» **GOAL OF THE EXERCISE**
Where the data below has the string "script", return the whole line.

» **RECORDS PROVIDED**
◇ ◇ ◇ ◇ ◇
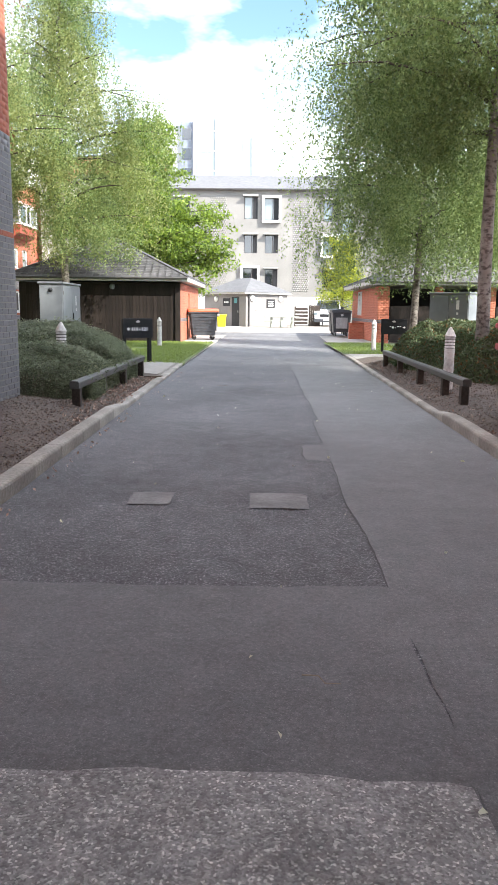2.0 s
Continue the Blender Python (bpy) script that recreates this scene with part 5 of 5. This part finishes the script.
◇ ◇ ◇ ◇ ◇
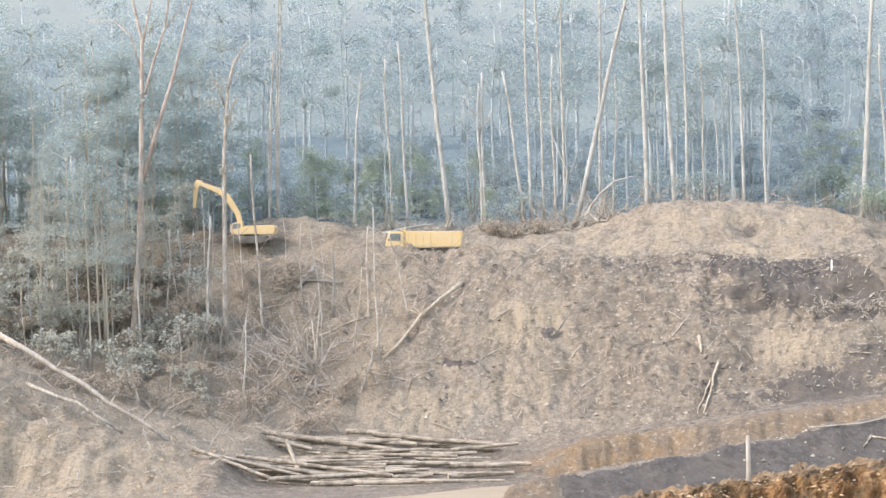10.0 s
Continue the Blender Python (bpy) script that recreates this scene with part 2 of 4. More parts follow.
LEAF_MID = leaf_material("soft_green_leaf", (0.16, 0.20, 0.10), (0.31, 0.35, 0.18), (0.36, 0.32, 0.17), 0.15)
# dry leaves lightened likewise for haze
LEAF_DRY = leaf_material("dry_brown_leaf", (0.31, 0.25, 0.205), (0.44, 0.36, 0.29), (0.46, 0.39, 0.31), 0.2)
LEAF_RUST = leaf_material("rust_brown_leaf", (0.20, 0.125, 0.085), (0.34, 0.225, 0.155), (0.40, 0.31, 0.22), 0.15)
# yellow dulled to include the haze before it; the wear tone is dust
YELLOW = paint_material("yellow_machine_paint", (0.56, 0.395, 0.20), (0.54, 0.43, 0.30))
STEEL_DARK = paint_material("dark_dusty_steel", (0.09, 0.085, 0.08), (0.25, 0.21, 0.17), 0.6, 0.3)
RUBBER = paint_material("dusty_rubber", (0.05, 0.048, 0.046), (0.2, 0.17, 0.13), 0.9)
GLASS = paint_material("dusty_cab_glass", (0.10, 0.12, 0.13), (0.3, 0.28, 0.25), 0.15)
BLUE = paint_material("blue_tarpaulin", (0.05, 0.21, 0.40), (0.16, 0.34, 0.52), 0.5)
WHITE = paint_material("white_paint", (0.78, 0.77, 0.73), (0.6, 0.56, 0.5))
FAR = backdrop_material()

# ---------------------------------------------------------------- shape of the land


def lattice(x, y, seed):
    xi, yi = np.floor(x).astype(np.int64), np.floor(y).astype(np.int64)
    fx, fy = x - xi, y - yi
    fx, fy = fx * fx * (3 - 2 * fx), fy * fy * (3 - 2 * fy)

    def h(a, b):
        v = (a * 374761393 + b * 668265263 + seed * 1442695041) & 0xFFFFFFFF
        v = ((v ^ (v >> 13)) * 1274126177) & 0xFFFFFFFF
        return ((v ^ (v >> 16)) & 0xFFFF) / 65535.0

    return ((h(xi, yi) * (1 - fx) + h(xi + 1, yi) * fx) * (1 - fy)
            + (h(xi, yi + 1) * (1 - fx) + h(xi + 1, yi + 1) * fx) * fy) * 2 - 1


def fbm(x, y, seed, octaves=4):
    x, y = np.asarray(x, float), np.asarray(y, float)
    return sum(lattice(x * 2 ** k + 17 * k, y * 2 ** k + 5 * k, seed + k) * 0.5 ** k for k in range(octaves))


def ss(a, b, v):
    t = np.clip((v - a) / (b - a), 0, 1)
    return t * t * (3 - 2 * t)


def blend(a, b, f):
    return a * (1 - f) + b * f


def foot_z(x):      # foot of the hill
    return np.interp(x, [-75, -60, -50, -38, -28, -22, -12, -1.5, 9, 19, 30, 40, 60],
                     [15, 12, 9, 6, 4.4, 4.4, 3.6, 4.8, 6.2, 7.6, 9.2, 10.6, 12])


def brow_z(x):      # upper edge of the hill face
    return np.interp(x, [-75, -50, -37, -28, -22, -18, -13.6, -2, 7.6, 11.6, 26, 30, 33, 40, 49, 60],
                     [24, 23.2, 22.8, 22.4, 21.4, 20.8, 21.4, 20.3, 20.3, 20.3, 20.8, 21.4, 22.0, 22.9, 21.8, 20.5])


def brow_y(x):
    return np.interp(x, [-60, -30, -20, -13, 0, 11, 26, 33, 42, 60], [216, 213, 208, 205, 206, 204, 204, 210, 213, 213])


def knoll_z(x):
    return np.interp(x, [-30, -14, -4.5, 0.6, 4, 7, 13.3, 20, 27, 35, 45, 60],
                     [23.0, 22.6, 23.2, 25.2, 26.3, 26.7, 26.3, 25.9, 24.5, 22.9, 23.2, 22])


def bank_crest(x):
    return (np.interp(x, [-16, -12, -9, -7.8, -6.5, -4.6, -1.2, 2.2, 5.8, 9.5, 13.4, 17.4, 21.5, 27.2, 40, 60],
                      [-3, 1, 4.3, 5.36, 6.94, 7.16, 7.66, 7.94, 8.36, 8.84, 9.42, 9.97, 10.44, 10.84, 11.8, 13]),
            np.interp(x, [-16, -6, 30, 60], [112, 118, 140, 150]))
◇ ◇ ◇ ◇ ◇
» **SOLUTION TO THIS PROBLEM**
Continue the Blender Python (bpy) script that recreates this scene with part 5 of 5. This part finishes the script.
Continue the Blender Python (bpy) script that recreates this scene with part 2 of 4. More parts follow.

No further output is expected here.